A New Zealand cameraman who arrived on Tikopia island by helicopter on Friday said all the island’s inhabitants appear to have survived.
“The whole way there I thought I would see hundreds of dead and festering bodies, but instead we were just overwhelmed with people running toward the plane,” cameraman Geoff Mackley told The Australian newspaper.
Mr Mackley’s report is yet to be independently confirmed, but a boat carrying relief supplies is expected to arrive at Tikopia at first light on Sunday.
There had been fears that many of the island’s population – estimated at between 1,000 and 2,000 – had perished when Cyclone Zoe hit the South Pacific last Sunday.
No information has been received from Anuta since the cyclone knocked out its radio communications.
Cyclone Zoe was one of the most powerful ever to hit the region, producing winds of up to 360 kph (225 mph).
Mr Mackley was the first to raise fears of disaster when he flew over Tikopia on 1 January, saying it would be a “miracle” if a huge number of deaths had been avoided.

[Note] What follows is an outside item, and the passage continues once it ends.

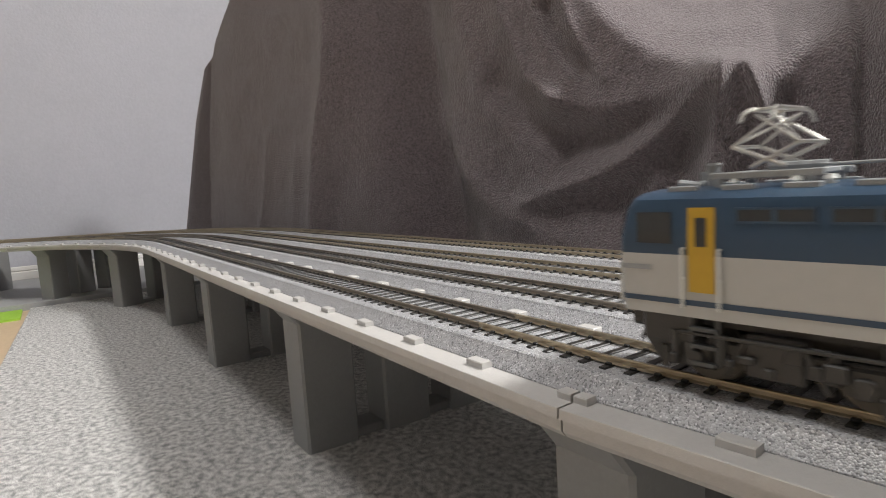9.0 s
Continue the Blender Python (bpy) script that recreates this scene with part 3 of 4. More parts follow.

But when he landed on the remote island on Friday, he said he was greeted by people rushing towards him with tales of survival.
“Every single person was alive and there they were, standing in front of me,” he said.
The islanders had apparently sheltered in mountain caves, following a centuries-old practice used by their ancestors during cyclones.
But while the death toll appears to be less than feared, the devastation caused by the cyclone is immense, Mr Mackley said.
“It looks like Hiroshima,” he told The Australian. “Whole villages have been inundated by the sea.”
The villagers told Mr Mackley how their homes and crops had been completely destroyed by waves of up to 10 metres high, and said they would need food aid for another three years.
Supplies of fresh water have also been contaminated by salt water and are only available at low tide, Mr Mackley said.
The true extent of the damage will be assessed when the first rescue boat finally reaches Tikopia and Anuta later on Saturday.
Australia and New Zealand, the two wealthiest nations in the region, have been criticised for delays in assessing the damage.
Both governments have said the sheer isolation of the two islands has hampered rescue efforts.
“How can you decide to parachute supplies in if you don’t have an assessment of what’s required,” an Australian government official said on Friday.
The two islands are part of the impoverished Solomon Islands, an archipelago 2,250 km (1,400 miles) northeast of Sydney, Australia.